Feature is one of the first terms that teaches you how archaeologists turn dirt into evidence. A lot of Intro to Archaeology is not about collecting things, but about reading patterns in place, and features are where those patterns become visible.

This term matters because it changes how you interpret a site. If you identify a row of postholes, you are not just naming soil marks, you are reconstructing architecture. If you recognize a hearth, you can start asking about domestic life, food preparation, activity areas, and whether the space was lived in, shared, or specialized.

Feature also connects directly to excavation method. Since features cannot be removed and studied later the way artifacts can, archaeologists have to expose them slowly and record them accurately. That makes feature identification a skill as much as a vocabulary term. It shows up in trench diagrams, field notes, lab reports, and discussions of how evidence was preserved.

In the bigger course, features help you move from isolated finds to a spatial story about human behavior. They are one of the main reasons archaeology can reconstruct buildings, households, work areas, and boundaries even when the standing structures are gone.

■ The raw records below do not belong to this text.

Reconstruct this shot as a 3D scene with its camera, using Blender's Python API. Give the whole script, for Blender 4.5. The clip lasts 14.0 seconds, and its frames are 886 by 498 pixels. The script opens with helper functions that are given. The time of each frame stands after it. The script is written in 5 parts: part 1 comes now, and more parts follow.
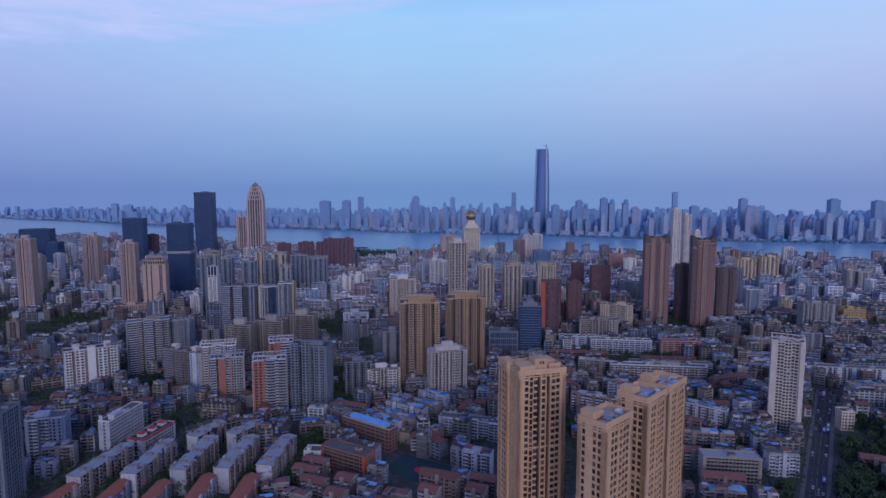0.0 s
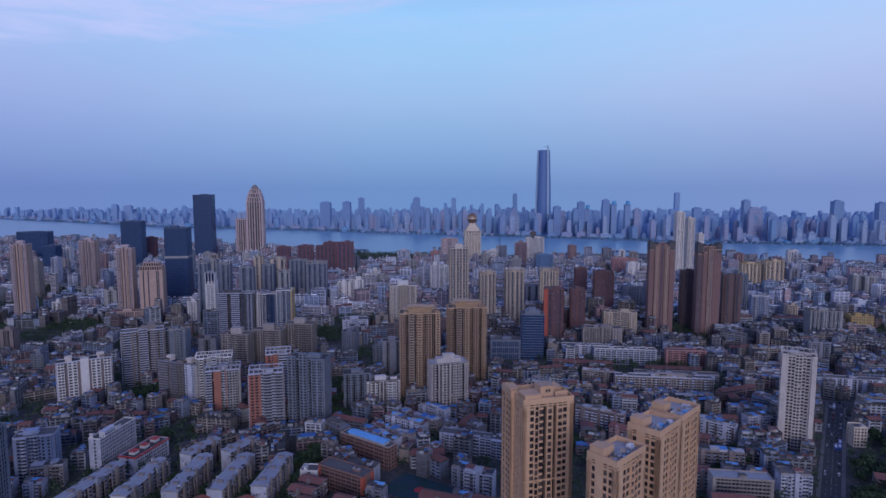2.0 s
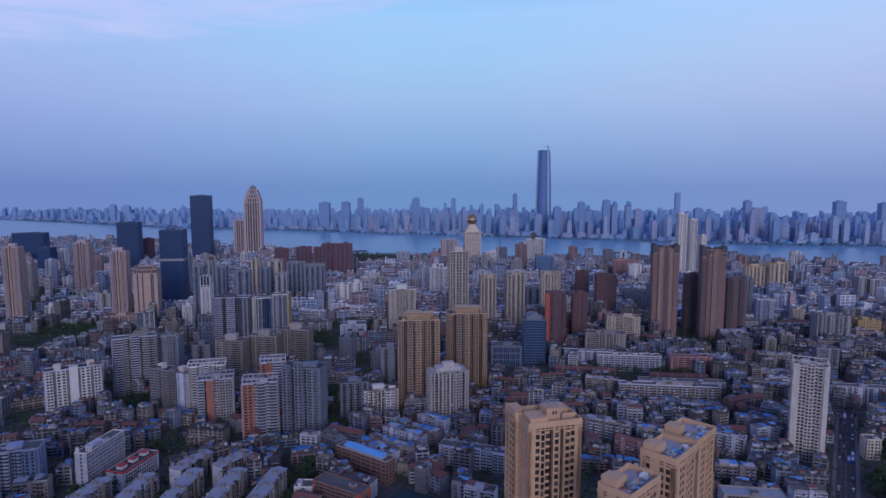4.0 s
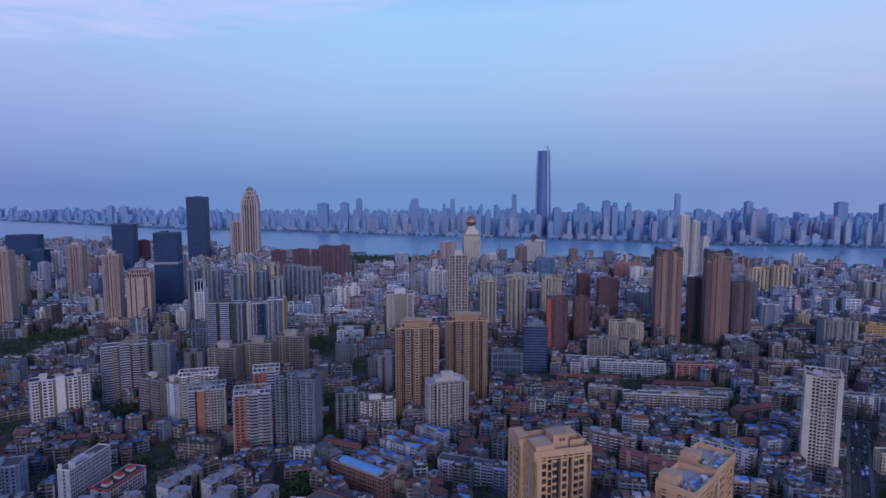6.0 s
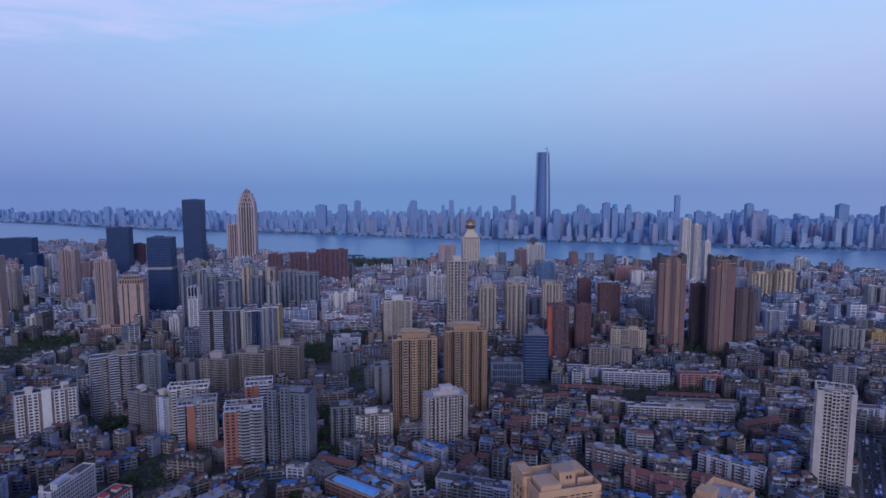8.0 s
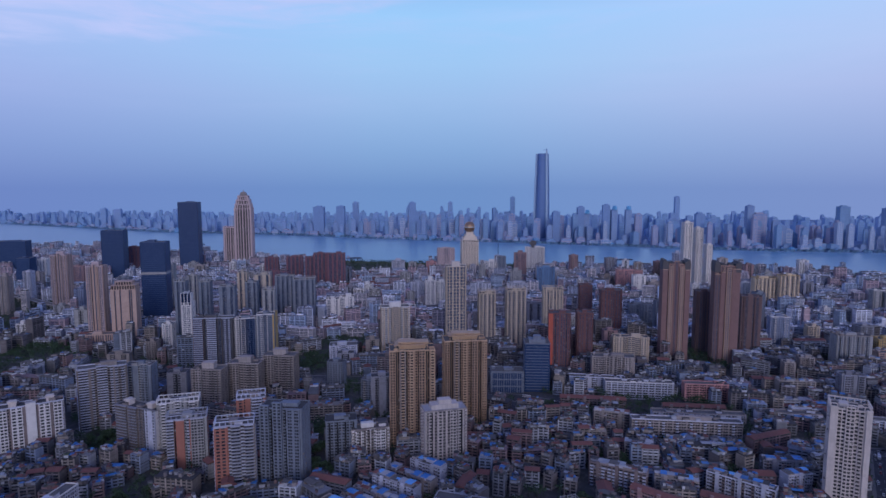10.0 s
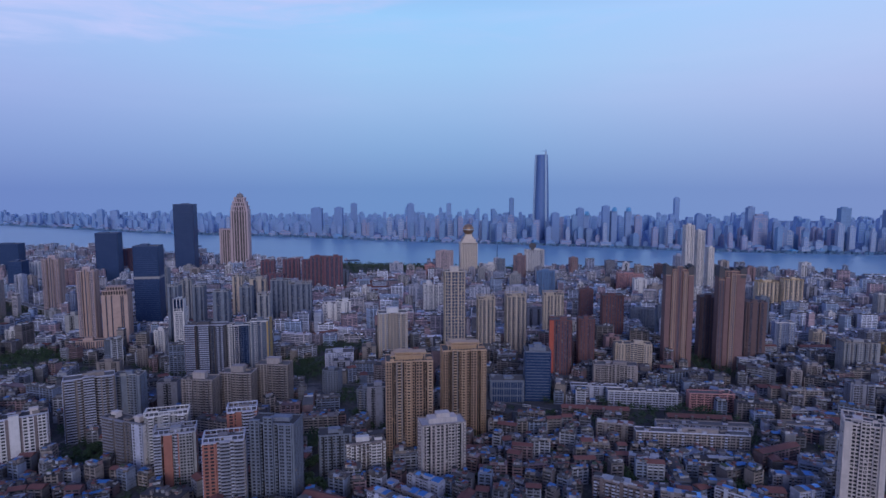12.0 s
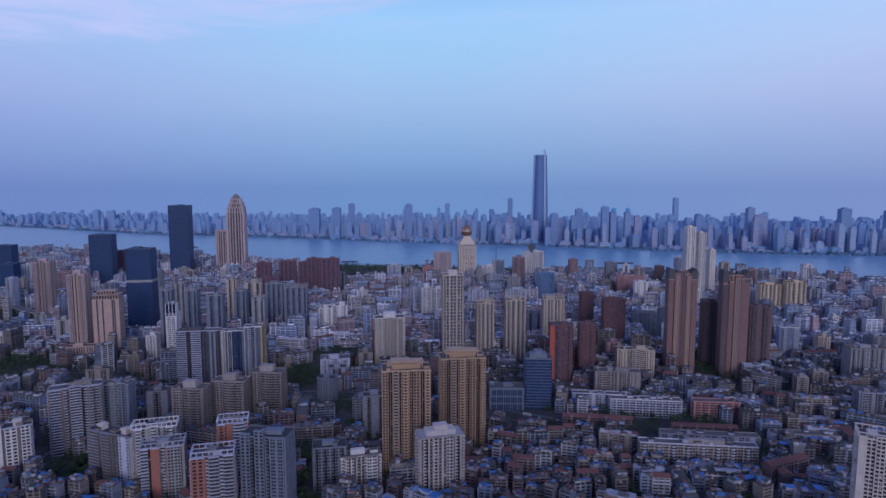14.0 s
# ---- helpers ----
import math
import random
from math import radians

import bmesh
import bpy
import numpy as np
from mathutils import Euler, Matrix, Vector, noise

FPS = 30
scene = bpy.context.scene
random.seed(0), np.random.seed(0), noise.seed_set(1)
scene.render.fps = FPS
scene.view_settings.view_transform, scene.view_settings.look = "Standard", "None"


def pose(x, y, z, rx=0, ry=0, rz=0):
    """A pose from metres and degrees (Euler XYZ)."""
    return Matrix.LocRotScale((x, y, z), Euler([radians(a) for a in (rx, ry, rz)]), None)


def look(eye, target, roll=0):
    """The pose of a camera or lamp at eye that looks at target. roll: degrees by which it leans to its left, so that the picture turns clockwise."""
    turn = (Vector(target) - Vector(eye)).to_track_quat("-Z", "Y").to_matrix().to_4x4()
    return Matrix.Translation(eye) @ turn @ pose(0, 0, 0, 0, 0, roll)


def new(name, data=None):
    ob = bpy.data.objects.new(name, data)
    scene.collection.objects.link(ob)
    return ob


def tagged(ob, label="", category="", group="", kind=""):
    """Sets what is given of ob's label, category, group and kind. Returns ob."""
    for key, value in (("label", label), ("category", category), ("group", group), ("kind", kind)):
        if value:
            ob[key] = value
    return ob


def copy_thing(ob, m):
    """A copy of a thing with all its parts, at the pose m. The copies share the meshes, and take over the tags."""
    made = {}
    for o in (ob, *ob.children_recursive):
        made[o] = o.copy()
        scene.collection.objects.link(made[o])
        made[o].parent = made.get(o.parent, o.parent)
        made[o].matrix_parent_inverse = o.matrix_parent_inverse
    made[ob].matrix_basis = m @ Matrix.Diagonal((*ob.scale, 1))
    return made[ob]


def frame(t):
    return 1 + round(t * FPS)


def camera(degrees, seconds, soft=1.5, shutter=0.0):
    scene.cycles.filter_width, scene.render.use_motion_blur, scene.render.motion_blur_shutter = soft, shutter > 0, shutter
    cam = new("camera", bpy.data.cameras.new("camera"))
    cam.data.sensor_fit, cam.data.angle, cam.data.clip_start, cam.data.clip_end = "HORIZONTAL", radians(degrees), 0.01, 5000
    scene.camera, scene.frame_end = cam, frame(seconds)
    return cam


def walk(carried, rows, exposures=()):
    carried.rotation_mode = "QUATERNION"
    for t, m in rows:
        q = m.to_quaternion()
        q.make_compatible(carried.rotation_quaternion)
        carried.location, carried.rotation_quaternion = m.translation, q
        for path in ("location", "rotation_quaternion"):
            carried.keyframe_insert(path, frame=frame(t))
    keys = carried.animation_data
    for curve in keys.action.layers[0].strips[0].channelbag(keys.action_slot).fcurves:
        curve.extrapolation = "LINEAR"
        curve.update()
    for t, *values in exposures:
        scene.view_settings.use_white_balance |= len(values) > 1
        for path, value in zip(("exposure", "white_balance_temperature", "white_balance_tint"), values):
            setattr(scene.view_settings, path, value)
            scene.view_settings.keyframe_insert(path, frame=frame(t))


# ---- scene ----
cam = camera(74.0, 14.0, 1.55)
PATH = [
    (0.0, pose(0.01, 0.00, 237.00, 84.117, 0, -0.000)),
    (0.5, pose(-0.09, 3.96, 239.60, 84.111, 0, 0.031)),
    (1.0, pose(-0.04, 8.13, 242.18, 84.102, 0, 0.058)),
    (1.5, pose(0.01, 12.34, 244.53, 84.084, 0, 0.078)),
    (2.0, pose(0.04, 16.67, 246.55, 84.065, 0, 0.088)),
    (2.5, pose(0.11, 21.20, 248.10, 84.042, 0, 0.088)),
    (3.0, pose(0.16, 26.07, 249.44, 84.021, 0, 0.085)),
    (5.5, pose(0.04, 51.13, 252.87, 84.013, 0, -0.013)),
    (6.0, pose(0.26, 56.43, 254.64, 84.023, 0, -0.034)),
    (6.5, pose(0.45, 61.44, 256.41, 84.032, 0, -0.055)),
    (7.0, pose(0.57, 66.45, 258.17, 84.043, 0, -0.078)),
    (7.5, pose(0.71, 71.25, 259.87, 84.052, 0, -0.106)),
    (8.0, pose(0.93, 76.11, 261.60, 84.063, 0, -0.135)),
    (10.5, pose(1.36, 101.76, 268.72, 84.117, 0, -0.286)),
    (11.0, pose(1.59, 106.91, 270.00, 84.134, 0, -0.317)),
    (11.5, pose(1.79, 111.86, 271.12, 84.142, 0, -0.342)),
    (12.0, pose(2.14, 116.87, 272.18, 84.141, 0, -0.371)),
    (12.5, pose(2.29, 121.91, 273.21, 84.133, 0, -0.404)),
    (13.0, pose(2.42, 126.97, 274.21, 84.126, 0, -0.439)),
    (13.5, pose(2.58, 132.04, 275.14, 84.121, 0, -0.479)),
    (14.0, pose(2.70, 136.45, 275.88, 84.116, 0, -0.526)),
]
walk(cam, PATH)

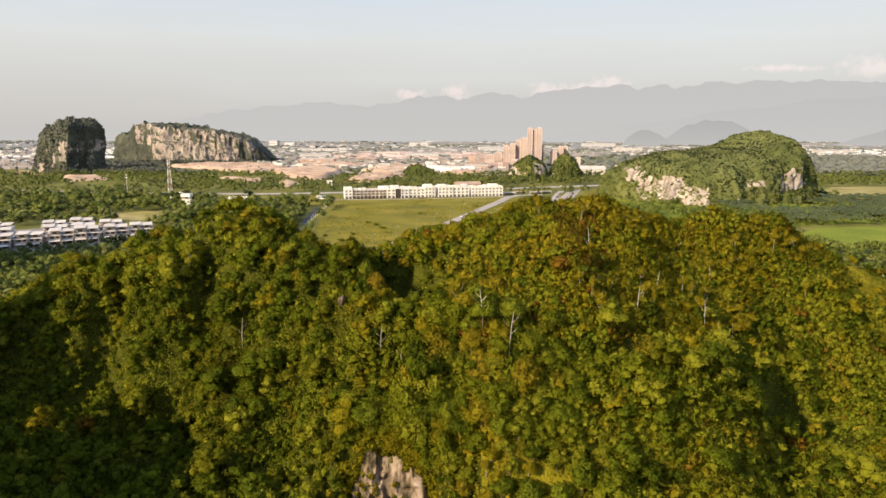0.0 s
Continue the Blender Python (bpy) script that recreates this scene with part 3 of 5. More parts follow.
# where trees stand: a jittered net over the slope, closer on the steep face
spots = []
for y in np.arange(56, 160, 2.9):
    for x in np.arange(-150, 165, 3.6):
        spots.append((x + tree_rng.uniform(-1.8, 1.8), y + tree_rng.uniform(-1.45, 1.45), tree_rng.uniform(), 0))
for y in np.arange(57, 132, 2.6):
    for x in np.arange(-120, 130, 3.7):
        spots.append((x + tree_rng.uniform(-1.7, 1.7), y + tree_rng.uniform(-1.1, 1.1), tree_rng.uniform(), 1))
for y in np.arange(72, 88, 1.5):
    for x in np.arange(-16, 6, 2.6):
        spots.append((x + tree_rng.uniform(-1.2, 1.2), y + tree_rng.uniform(-0.7, 0.7), tree_rng.uniform(), 1))
for x in np.arange(-22, 6, 1.9):
    for y in (115.5, 118.0, 120.5):
        spots.append((x + tree_rng.uniform(-0.8, 0.8), y + tree_rng.uniform(-1, 1), 0.99, 0))
steep_rng = np.random.default_rng(43)
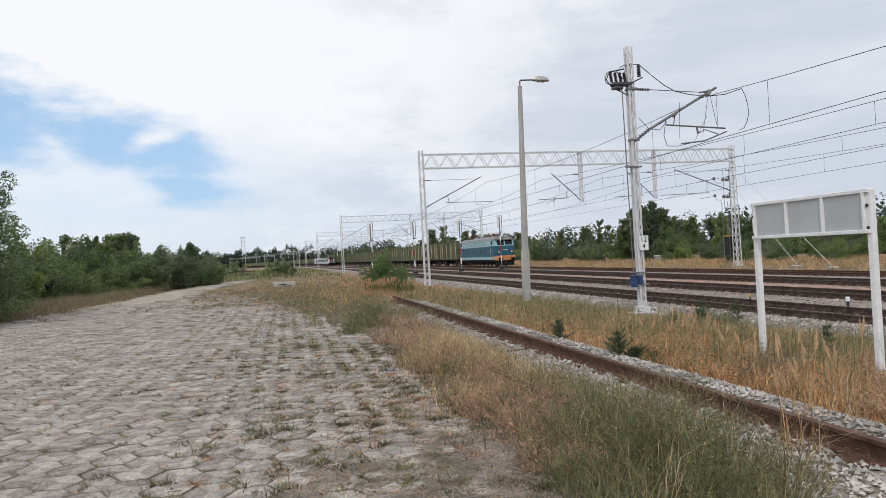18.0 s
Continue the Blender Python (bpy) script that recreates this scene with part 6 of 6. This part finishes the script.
def flecks(name, n, box, weight, h, size, material, label):
    """Small dry leaves and seeds hanging among the stems."""
    xy = tufts(rg, n // 20, box, weight, 20, 0.13)
    n = len(xy)
    p = np.column_stack([xy, ground_z(xy[:, 0], xy[:, 1]) + rg.uniform(0, 1, n) ** 1.4 * rg.uniform(h[0], h[1], n)])
    v, q = leaf_cloud(rg, [((0, 0, 0), (1, 1, 1))], n, size, 0.2)
    v = v.reshape(-1, 4, 3)
    v = v - v.mean(1, keepdims=True) + p[:, None, :]
    return tagged(new(name, fast_mesh(name, v.reshape(-1, 3), q, np.zeros((0, 3), int), material)), label, "weeds", kind="stuff")


near_y = lambda x, y: np.clip(9.0 / np.maximum(y, 3), 0, 1)
# the slope between the siding and the main line
dry_side = lambda x, y: np.clip(1.45 - y / 13.0, 0.10, 1) * np.clip(1.35 - (x - 5.0) / 6.5, 0.12, 1)
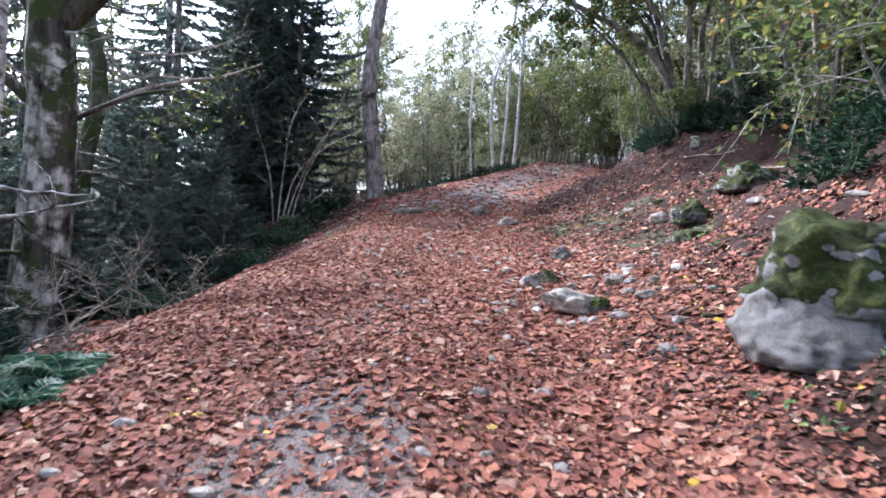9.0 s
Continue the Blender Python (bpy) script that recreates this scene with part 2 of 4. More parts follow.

Keep studying Intro to Archaeology Unit 1

How the Feature connects across the course

Artifact

Artifacts are portable objects, while features are fixed parts of a site. That difference changes how you handle the evidence. You can clean and catalogue an artifact after excavation, but a feature has to be mapped and interpreted through its location, shape, and relation to other remains.

Site

A feature only makes sense inside a site, because its meaning comes from where it sits and what surrounds it. A single pit might be unclear on its own, but inside a larger site it can fit into a pattern of buildings, refuse areas, or activity zones that reveals how people used the space.

Context

Context is what gives a feature its archaeological meaning. A hearth found inside a domestic structure suggests everyday living, while a similar burned area in a plaza may point to ritual or communal activity. Without context, the same feature can be badly misread.

Site Organization

Features are one of the best ways to study site organization because they map how space was arranged and used. Postholes, walls, pits, and ditches show where people built, stored, cooked, defended, or moved through a settlement. That spatial pattern is often more revealing than a single object.

Is the Feature on the Intro to Archaeology exam?

A quiz item or lab ID question may show you a soil stain, foundation line, or posthole pattern and ask whether it is a feature or an artifact. You use the term by explaining why the remain is nonportable and how its position in the ground carries meaning. In short-answer or essay questions, feature is the word you use when you describe how archaeologists reconstruct buildings, activity areas, and boundaries from excavation evidence. It also comes up in profile drawings, site maps, and trench discussions, where you need to interpret what a pit, hearth, wall, or ditch tells you about human behavior. If the prompt gives you a site photo or plan, look for immobile evidence and talk about the relationships among features, not just the objects found nearby.

The Feature vs Artifact

A feature is part of the site itself and cannot be moved without destroying its evidence. An artifact is a portable object that can be collected, labeled, and studied separately. If you can lift it out of the ground as a single item, it is usually an artifact; if it is a fixed cut, stain, or structure, it is usually a feature.

Key things to remember about the Feature

  • A feature is a nonportable human-made or human-used part of an archaeological site, such as a hearth, pit, wall, ditch, or posthole.

  • Features are recorded in place because their shape, location, and relation to other remains are part of the evidence.

  • The term helps archaeologists reconstruct buildings, activity areas, boundaries, and other parts of site organization.

  • Features often reveal behavior that artifacts alone cannot show, especially how people used space.

  • When you see a feature in Intro to Archaeology, think about context, pattern, and what the soil or structure says about past human activity.

Frequently asked questions about the Feature

What is a feature in Intro to Archaeology?

A feature is a nonportable part of an archaeological site that was made or used by people. Common examples include hearths, pits, walls, ditches, and postholes. Archaeologists document features where they are found because the original location is part of the evidence.

What is the difference between a feature and an artifact?

Artifacts are portable objects, like tools, pottery, or jewelry, that can be removed from a site. Features are fixed remains in the ground, such as a wall or fire pit, and they have to be studied in place. That difference matters because features preserve spatial relationships that artifacts do not.

Can a hole in the ground be a feature?

Yes, if the hole was made or used by people and tells you something about activity at the site. Examples include postholes, storage pits, and fire pits. The key is that it is part of the archaeological record, not just a random natural depression.

Why do archaeologists record features before digging them out?

Because once a feature is excavated, its original form and setting are destroyed. Recording it first preserves the information needed to interpret how the site was used. That is why photos, drawings, maps, and notes are such a big part of fieldwork.